CFTC Intensifies Focus on Insider Trading and Market Manipulation
The U.S. Commodity Futures Trading Commission (CFTC) is enhancing its focus on insider trading in prediction markets and manipulation in energy markets. New enforcement director David Miller emphasized prioritizing market abuse prevention, while advocating for increased cooperation from companies during investigations to reduce penalties.
The U.S. Commodity Futures Trading Commission (CFTC) is sharpening its focus on insider trading in prediction markets and manipulation within energy markets, according to its new enforcement director, David Miller. Announced at New York University Law School, these enforcement efforts align with the agency's drive to curb market misconduct.
Prediction markets, allowing traders to speculate on event outcomes, have faced increasing controversy and regulatory scrutiny, especially following profitable trades aligned with U.S. President Donald Trump's policy announcements. Miller emphasized that these event contracts should be viewed as swaps rather than gambling contracts, arguing that insider trading laws apply.
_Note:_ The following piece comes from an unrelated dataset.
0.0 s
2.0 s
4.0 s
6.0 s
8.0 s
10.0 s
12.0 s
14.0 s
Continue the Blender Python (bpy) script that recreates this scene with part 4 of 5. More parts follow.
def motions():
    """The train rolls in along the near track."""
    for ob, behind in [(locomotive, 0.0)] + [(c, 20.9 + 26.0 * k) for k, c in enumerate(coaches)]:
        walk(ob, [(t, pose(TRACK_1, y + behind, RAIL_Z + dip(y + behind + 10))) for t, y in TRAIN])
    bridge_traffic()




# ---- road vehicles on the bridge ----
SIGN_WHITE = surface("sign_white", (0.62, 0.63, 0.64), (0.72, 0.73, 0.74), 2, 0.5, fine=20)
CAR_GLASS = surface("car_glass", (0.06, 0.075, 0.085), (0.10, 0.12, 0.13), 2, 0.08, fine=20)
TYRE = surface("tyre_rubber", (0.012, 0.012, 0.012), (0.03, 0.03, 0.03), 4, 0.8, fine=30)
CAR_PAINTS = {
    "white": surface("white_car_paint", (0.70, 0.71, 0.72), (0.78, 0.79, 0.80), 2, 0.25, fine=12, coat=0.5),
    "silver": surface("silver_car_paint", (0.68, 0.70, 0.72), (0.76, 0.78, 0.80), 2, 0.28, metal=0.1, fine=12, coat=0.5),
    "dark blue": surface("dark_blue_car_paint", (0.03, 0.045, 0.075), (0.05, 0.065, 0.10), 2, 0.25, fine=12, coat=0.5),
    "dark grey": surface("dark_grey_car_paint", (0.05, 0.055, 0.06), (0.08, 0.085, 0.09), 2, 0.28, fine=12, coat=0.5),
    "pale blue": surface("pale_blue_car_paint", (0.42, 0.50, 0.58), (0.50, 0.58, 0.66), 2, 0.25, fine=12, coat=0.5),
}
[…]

Additionally, Miller highlighted concerns about manipulation in energy markets, which can significantly impact consumer fuel prices, citing an instance involving hefty trades before a major geopolitical announcement as an example of the agency's attention to such issues. Furthermore, Miller noted the CFTC's shift from 'regulation by enforcement' to encouraging robust cooperation from companies, offering reduced penalties for those that fully collaborate during investigations.